In his work as an engineer Gadda traveled throughout the world, including in Argentina, France, and Germany. The influence of his travels can be seen in his novel Acquainted with Grief, which takes place in a mythical South American country. This novel, like others by Gadda, was later revised and expanded. The chief features of Gadda’s work, which began to attract worldwide attention with the success of That Awful Mess on Via Merulana, are his interest in language and his concern with injustice. His writing style is almost baroque, very complex, and full of obscure references. Fundamental to his style, however, is Gadda’s focus on language and its use by common people. In That Awful Mess on Via Merulana, for example, he uses both Roman and Neapolitan dialects, an aspect that is impossible to convey in translation.

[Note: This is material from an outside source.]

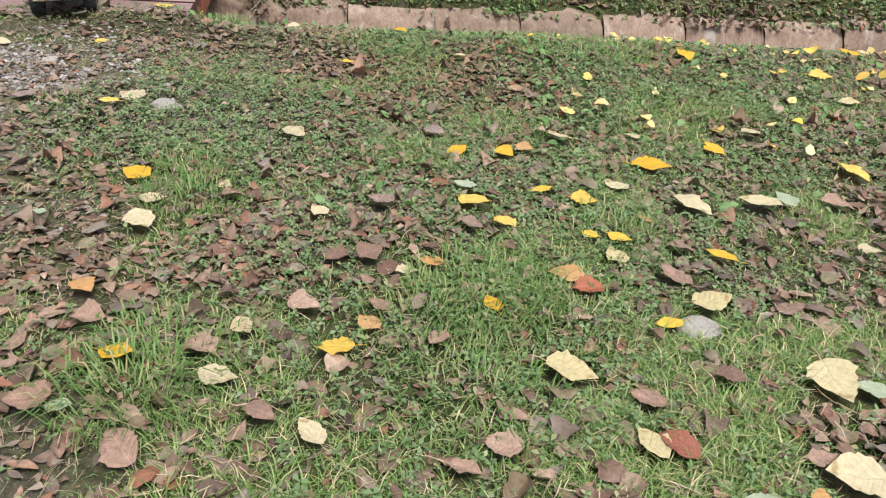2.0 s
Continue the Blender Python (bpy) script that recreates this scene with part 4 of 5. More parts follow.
fallen_leaf("yellow", 1.066, 3.165, 0.115, -89)
fallen_leaf("yellow", 1.578, 2.991, 0.097, -11)
fallen_leaf("yellow", 0.633, 2.048, 0.109, -15)
fallen_leaf("yellow", 0.872, 2.191, 0.083, -60)
fallen_leaf("yellow", 1.250, 2.056, 0.115, -73)
fallen_leaf("yellow", 0.282, 1.846, 0.056, 10)
fallen_leaf("yellow", 0.060, 2.071, 0.069, 38)
fallen_leaf("yellow", 0.203, 2.084, 0.077, -63)
fallen_leaf("orange", 0.264, 2.126, 0.058, -29)
fallen_leaf("yellow", 0.095, 1.754, 0.097, -36)
fallen_leaf("orange", -0.025, 1.456, 0.059, -21)
fallen_leaf("yellow", 0.105, 1.309, 0.058, -73)
fallen_leaf("cream", 0.379, 2.219, 0.110, -65)
fallen_leaf("yellow", 1.605, 1.638, 0.115, 12)
fallen_leaf("yellow", 1.613, 1.427, 0.115, -91)
fallen_leaf("yellow", 1.373, 1.488, 0.107, -88)
fallen_leaf("yellow", 2.055, 1.503, 0.100, -60)
fallen_leaf("yellow", 1.403, 1.198, 0.070, -91)
fallen_leaf("yellow", 1.290, 1.137, 0.068, -58)
fallen_leaf("yellow", 1.070, 1.347, 0.057, -80)
fallen_leaf("yellow", 2.548, 2.527, 0.105, -85)
fallen_leaf("yellow", 2.786, 3.223, 0.115, -86)
fallen_leaf("yellow", 3.219, 2.158, 0.086, -76)
fallen_leaf("yellow", 3.372, 2.878, 0.115, -109)
fallen_leaf("yellow", 2.848, 1.673, 0.097, -115)
fallen_leaf("orange", 1.809, 1.007, 0.076, -56)
fallen_leaf("yellow", 1.226, 0.674, 0.069, -76)
fallen_leaf("yellow", 1.651, 0.880, 0.041, -64)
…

Gadda’s concern with injustice, which fills the pages of Acquainted with Grief, is perhaps his greatest and most significant virtue. In this novel Gadda focuses not only on the international aspect of injustice but also on its local forms, which oppress the novel’s hero, the engineer Gonzalo Pirobutirro d’Eltino. In 1950 Gadda settled in Rome, where he died in 1973.

Bibliography

Adams, Robert Martin. “Carlo Emilio Gadda.” In After Joyce: Studies in Fiction After “Ulysses.” New York: Oxford University Press, 1977. Gadda’s place in modern European literature is discussed.

Bertone, Manuela, and Robert S. Dombroski. Carlo Gadda: Contemporary Perspectives. Toronto: University of Toronto Press, 1997. A collection of essays in which Gadda’s plurilingualism, pastiches, and narrative entanglements are revealed both as a revolt against conventional literary style and as the expression of a chaotic, painful world. Gadda emerges as a transgressive novelist, a humorist, and a mannerist who continuously deforms language through parodic and comic modes.

Dombroski, Robert S. Creative Entanglements: Gadda and the Baroque. Toronto: University of Toronto Press, 1999. Gadda’s language has often been described as “baroque”; this study explores that description in depth.

Ragusa, Olga. Narrative and Drama: Essays in Modern Italian Literature from Verga to Pasolini. The Hague, the Netherlands: Mouton, 1976. Gadda’s importance to modern Italian literature receives its due coverage.

Sbragia, Albert. Carlo Emilio Gadda and the Modern Macaronic. Gainesville: University of Florida Press, 1996. This study elucidates Gadda’s mixture of Milanese vernacular with erudite vocabulary and diction.